According to the New-York Tribune on December 5, Stearns was “traveling at high speed.”  When Luboky heard the roar of the motor coming from behind, he tried to pull his wife further away from the pavement.  But the automobile struck the woman, throwing her 20 feet, killing her.  Both Stearns and Robbins were thrown from the car.  Edward Stearns suffered a fatal skull fracture and Robbins’ neck was broken.

The Stearns mansion was purchased by cotton broker Layden Harriss.  He was a member of the Firm Harriss-Irby & Vose.  No. 303 West 105th Street became the scene of a violent struggle on June 5, 1924 when around 1:00 in the morning Harris heard a noise and “trailed a burglar whose progress from room to room and floor to floor was indicated by occasional flashes of an electric torch,” reported The Times.

In the living room, the broker sprang upon the burglar in the dark.  He may have thought better of it after the battle was on, however.  John Bernauer had been out of Sing Sing prison for only three weeks and the newspaper said “Particular note was taken of his powerful hands and bulging shoulder muscles…Bernauer admitted, according to the detectives, that by working on the coal pile at Sing Sing and by constantly chinning himself and performing all the gymnastics that his small cell would permit, he had kept himself fit.”

Nevertheless Harriss held his own and the commotion of the fight “aroused the house and neighborhood and attracted many policemen.”  When Bernauer appeared in a line up regarding earlier burglaries, it was noted that his “right eye had been badly blacked in the fight with the cotton broker.”

Following Harriss’ death on Sunday, September 27 the following year, a requiem high mass was celebrated and his funeral held in St. Patrick’s Cathedral.

The homes would not survive into the second half of the century as private mansions.  No. 301 was the first to be converted.  On July 25, 1935 The New York Times reported that Mrs. Grace E. Gumbiner had leased “for five years a former private house at 301 West 105th Street, now being remodeled into one and two room apartments.”  The newspaper added “She has operated various furnished apartment houses.”

Five years later Nos. 305 and 307 were converted to apartments—two per floor.  And in 1946 No. 303 was given the same make-over.

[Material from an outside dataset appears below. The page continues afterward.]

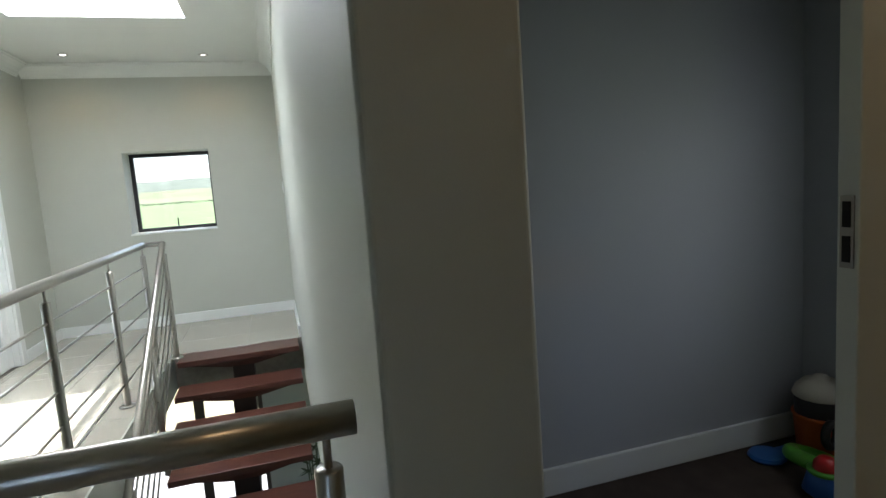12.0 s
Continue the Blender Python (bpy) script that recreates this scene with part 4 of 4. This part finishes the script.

Interior details have been gutted in No. 305 and the brick walls exposed--the antithesis of turn-of-the-century taste.  photo http://www.corcoran.com/nyc/Listings/Display/3113930
Outwardly little has changed to the especially handsome row of homes.  Inside, misguided modernization has brutalized some of the spaces.  But Janes & Leo’s wonderful group survives as a striking reminder of the fashionable lifestyles of the Upper West Side at the turn of the last century.

A quaint Juliette balcony distinguishes No. 307.
 photographs taken by the author

1 comment:

  1. The exteriors are truly architectural gems.

    Sadly the interior of No. 305 looks like every other modern "designed" apartment in New York lately........so boring.